10. The driving method for the LCD device according to claim 9, wherein the step (B) comprises:

(b1) transmitting a first scanning signal from the scan driver module to the pixel at a beginning of the pre-charging duration T1 so that a first data signal transmitted form the data driver module pre-charges the pixel;

and the step (B) further comprises:

(b2) transmit the second scanning signal from the scan driver module to the pixel at the beginning of the image showing duration T2 so that the second data signal transmitted form the data driver module for displaying the image is written into the pixel.

11. The driving method for the LCD device according to claim 10, wherein a duration T3 of the first scanning signal is less that the pre-charging duration T1 of the pixel at the step (b1).

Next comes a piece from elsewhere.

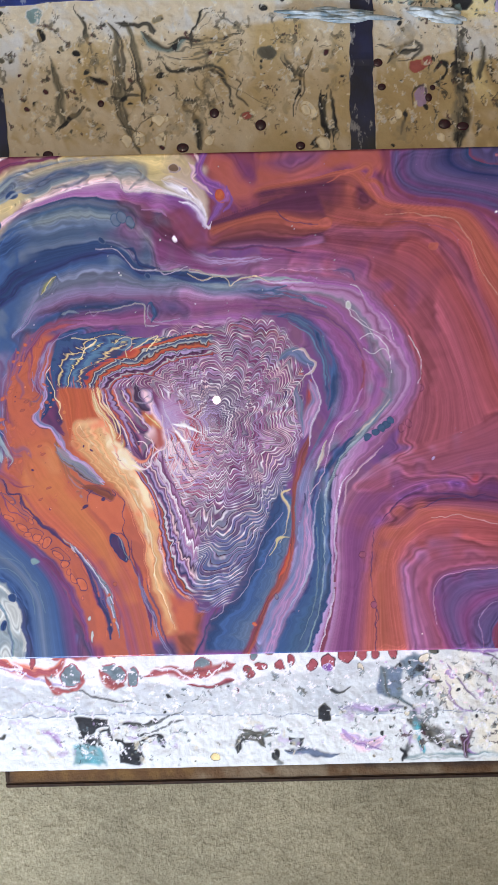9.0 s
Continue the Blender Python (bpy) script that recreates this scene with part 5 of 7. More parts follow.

12. The driving method for the LCD device according to claim 9, wherein the step (B) comprises:

(b1) transmitting a third scanning signal from the scan driver module to the pixel at a beginning of the pre-charging duration T1 so that a first data signal transmitted form the data driver module pre-charges the pixel;

and the step (B) further comprises:

(b3) keeping transmitting the third scanning signal to the pixel at the beginning of the image showing duration T2, so that the data signal transmitted form the data driver module for displaying the image is written into the pixel.

13. The driving method for the LCD device according to claim 12, wherein a duration T4 of the third scanning signal is larger that the pre-charging duration T1 of the pixel at the step (b3).